7) Log review and indicators
Look for anomalous POSTs to server action endpoints, unusual serialization errors around early December, and any spikes in spawn/child_process if you log it. In cloud logs, scan for outbound connections to coin-miner pools, surprise curl | bash patterns, and shell process trees inside the Node container. If you capture request bodies, consider them sensitive data—quarantine and purge after triage.
People also ask
Do Pages Router apps need this patch?
They weren’t impacted by the core RSC bug. Still, most teams patch to stay aligned with security updates across the stack and to avoid confusion later during audits. If you plan to migrate to the App Router, patch now so you aren’t importing risk retroactively.
Which logs reveal exploitation attempts?
Web server access logs with full request paths to RSC endpoints, application logs showing deserialization stack traces, and container runtime logs with suspicious process trees are your best signals. Pair that with egress logs—many copy-paste payloads fetch a second-stage script over HTTP.
Do I have to rotate secrets even if I can’t prove compromise?
If your app was publicly reachable and unpatched through the first week of December, the safe choice is to rotate at least your high-value secrets. It’s a few hours of work versus weeks of incident remediation if a token shows up abused later.
How does this relate to Node.js security releases around December 18?
They’re separate issues but often land together on your calendar. Patch your Node.js runtime when security releases drop, then rebuild your Next.js image so you capture both layers of risk reduction in one maintenance window. If you need a detailed plan for Node, see our practical runbook linked below.
A short, data-backed timeline for your incident notes
Use this when answering due diligence questionnaires or internal postmortems:
- December 3, 2025: React discloses CVE-2025-55182 (RSC RCE). Severity: 10.0.
- December 4–6: Emergency guidance: patch immediately; rotate secrets if unpatched during this window.
- December 11: Next.js security update publishes additional vulnerabilities; addendum clarifies an initially incomplete fix and final patched versions across lines.
- Mid-December: Detection in the wild ranges from red-team to opportunistic loaders and coin miners. Teams report bursts of suspicious POSTs to RSC endpoints.

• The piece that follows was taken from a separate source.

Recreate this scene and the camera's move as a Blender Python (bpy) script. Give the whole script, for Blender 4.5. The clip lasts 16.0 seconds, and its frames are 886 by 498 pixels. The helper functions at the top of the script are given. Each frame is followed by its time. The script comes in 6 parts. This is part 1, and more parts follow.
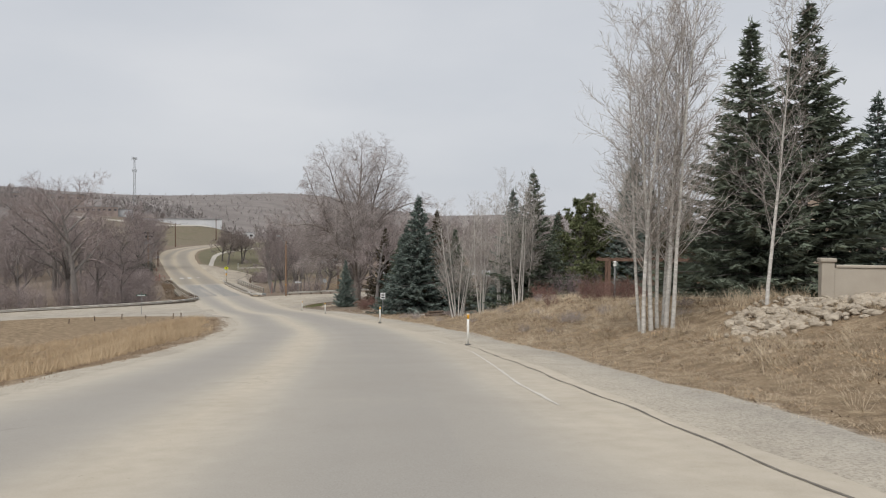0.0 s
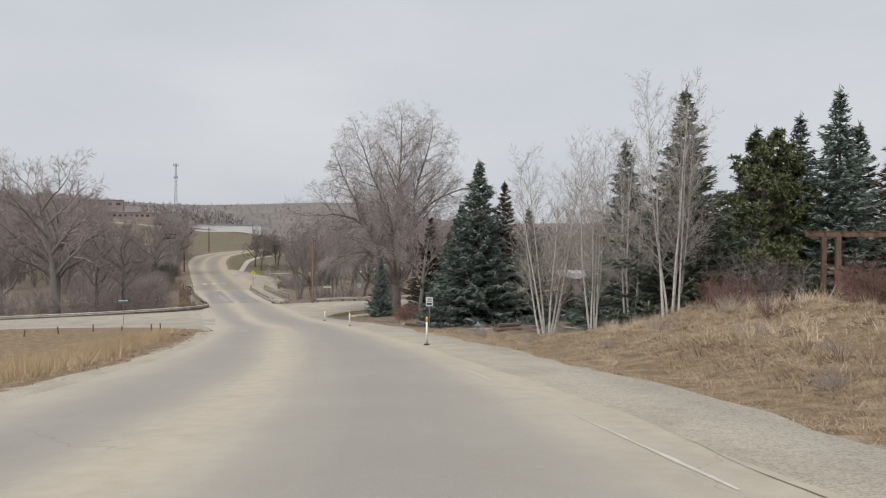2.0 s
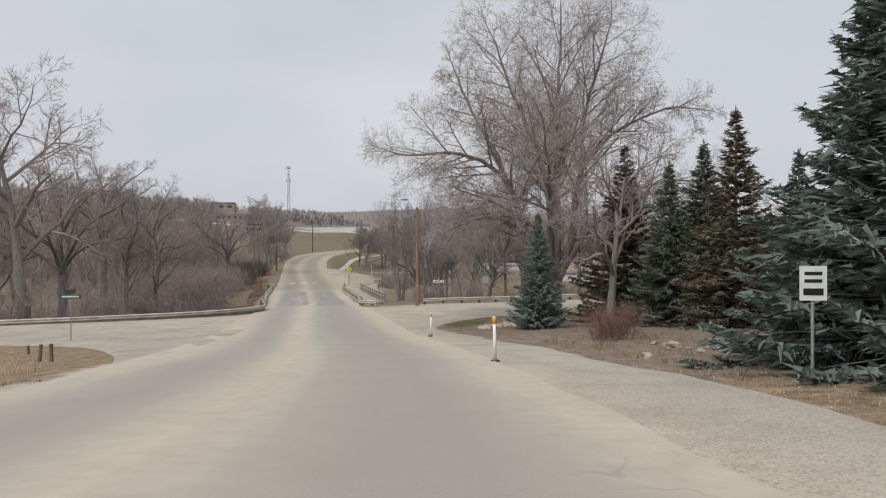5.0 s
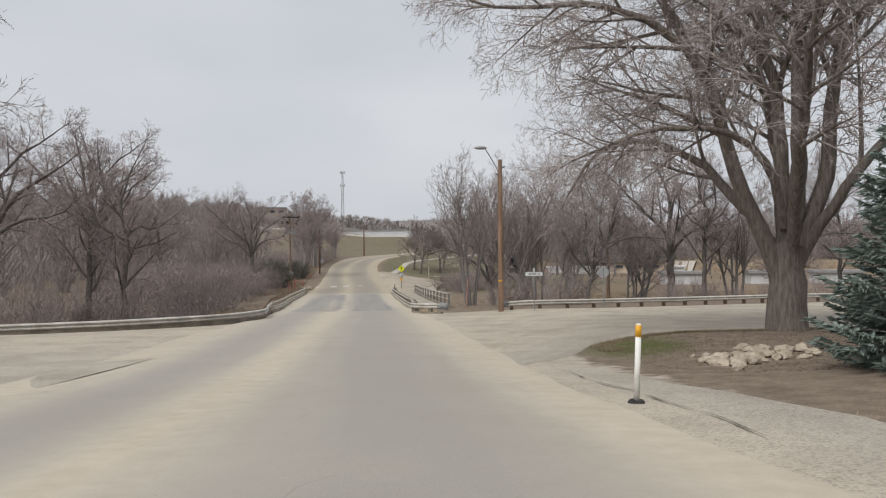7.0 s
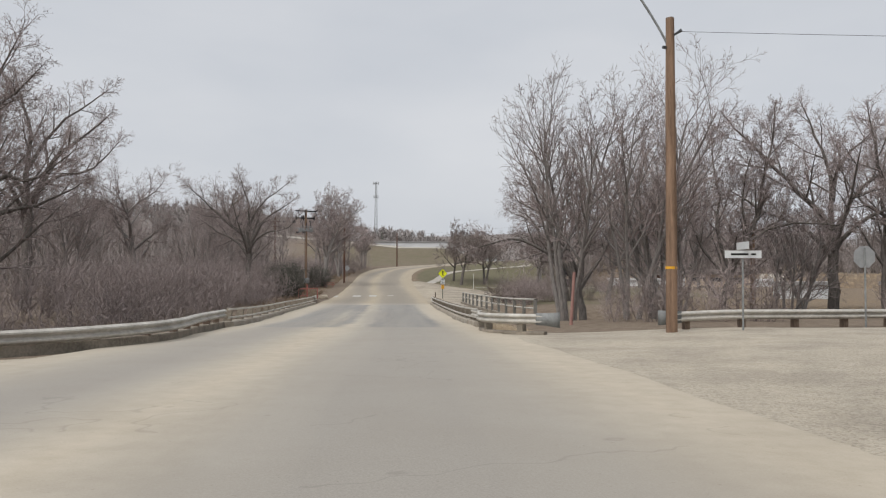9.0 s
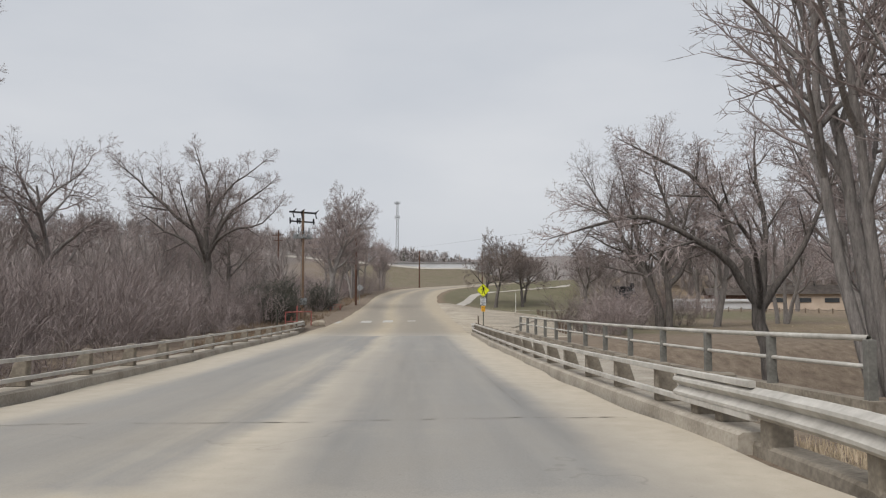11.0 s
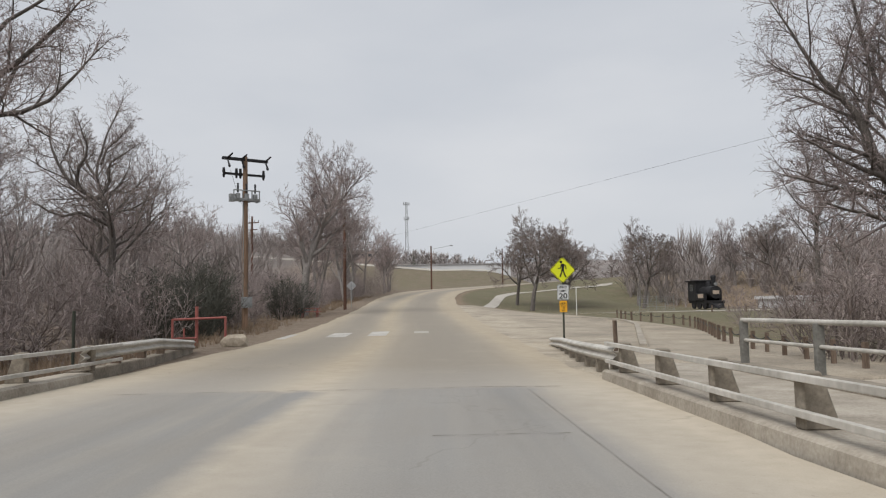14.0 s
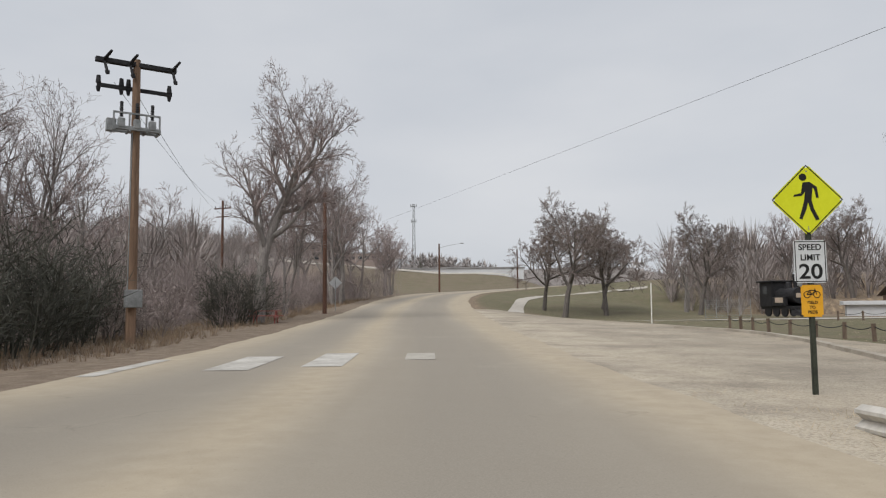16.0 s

- Mid to late December: Node.js ships its own security releases; teams bundle runtime and framework patches in one push.
The PPRR loop: Patch, Prove, Rotate, Reduce
Here’s a simple framework we coach teams to run every time a high-severity web stack bug hits:
- Patch: Bump to the fixed Next.js version; rebuild from scratch; deploy with zero stale instances.
- Prove: SBOM, runtime version assertion, endpoint checks, and artifact signatures.
- Rotate: Secrets prioritized by blast radius: DB, cloud, JWT, OAuth, SSO, CI tokens. Automate via your vault provider.
- Reduce: Tighten RSC exposure: rate limit server actions, disable unused ones, isolate to dedicated origin, and add WAF rules for known exploit patterns. Trim logs containing potentially sensitive payloads.
Hardening RSC and the App Router
RSC is a productivity win, but treat it like an RPC surface:
- Least privilege: Server actions should not touch broad environment state. Wrap secrets behind small per-action credentials or short-lived tokens.
- Input shaping: Validate shape and range at the action boundary. Even with upstream fixes, assume untrusted input.
- Transport boundaries: Terminate TLS at the edge you control, and prefer a dedicated subdomain for RSC endpoints so you can target WAF and rate policies independently.
- Observability: Tag all RSC requests with a correlation ID; sample payload metadata (not raw bodies) for anomaly detection.
CI/CD guardrails so you don’t fight this battle twice
When the next bulletin lands, you’ll want buttons, not a war room:
- Policy as code: Block merges if
nextorreact-server-dom-*fall below fixed minimums. - Automated SBOM diffing: Fail the pipeline if the release SBOM doesn’t include the fixed versions.
- Golden image: Pre-bake a Node.js LTS image and a patched Next.js base layer. Teams inherit security by default.
- Secret rotation scripts: Keep a library of runbooks to rotate cloud, DB, and JWT keys with one command and staged rollout.
Real-world tradeoffs and edge cases
There are a few gotchas we keep seeing:
- Stuck on an older minor: If you’re pinned below 14.2.x for a plugin, test the patch in a shadow environment. Most blockers are dev-time only; production often works if you freeze the plugin and update Next.js.
- Serverless cold starts: Some teams worried the upgrade would increase cold-start time. In my tests across Vercel and AWS Lambda, differences were negligible when keeping the runtime Node line constant. Measure in your stack, but don’t use performance fear to delay a security patch.
- Third-party actions: If vendors ship server actions bundled in your app, they ride your version. Ask for their advisories anyway—some include additional hardening suggestions.
What to do next
- Upgrade to a fixed Next.js release (14.2.35 or 16.0.10 are safe anchors) and rebuild without cache.
- Regenerate your SBOM and assert the Next.js version in CI at runtime.
- Rotate high-value secrets if you were public and unpatched in early December.
- Shut down old instances. Don’t let canaries become permanent residents.
- Instrument RSC endpoints with rate limits, WAF signatures, and audit-friendly logging.
Further help and related resources
If you want a tactical, team-ready plan, our earlier pieces break the work into checklists and timelines. For a live patch drill or to outsource the runbook, our team can step in.
• Read the Next.js real‑world patch playbook for an end-to-end checklist.
• If you patched early, see Patch again after Dec 11 for the addendum details.
• Running mixed stacks? Our React2Shell 10‑day plan prioritizes rotation and proof steps.
• Pair the framework fix with runtime hardening using our Node.js security release runbook.
If you’d rather have us run the playbook with your team, reach out through our security services or contact us. We’ve done this all month; you don’t need to reinvent the wheel.
Zooming out
Incidents like this remind us that modern frameworks trade convenience for complexity at the protocol layer. That’s fine—as long as we respect the surface area. When an upstream protocol flaw becomes a pre-auth RCE, the only acceptable posture is fast patching, deliberate proof, and automated guardrails so you can do it again without drama. Ship the fix, lock the logs, rotate what matters, and get your team back to building.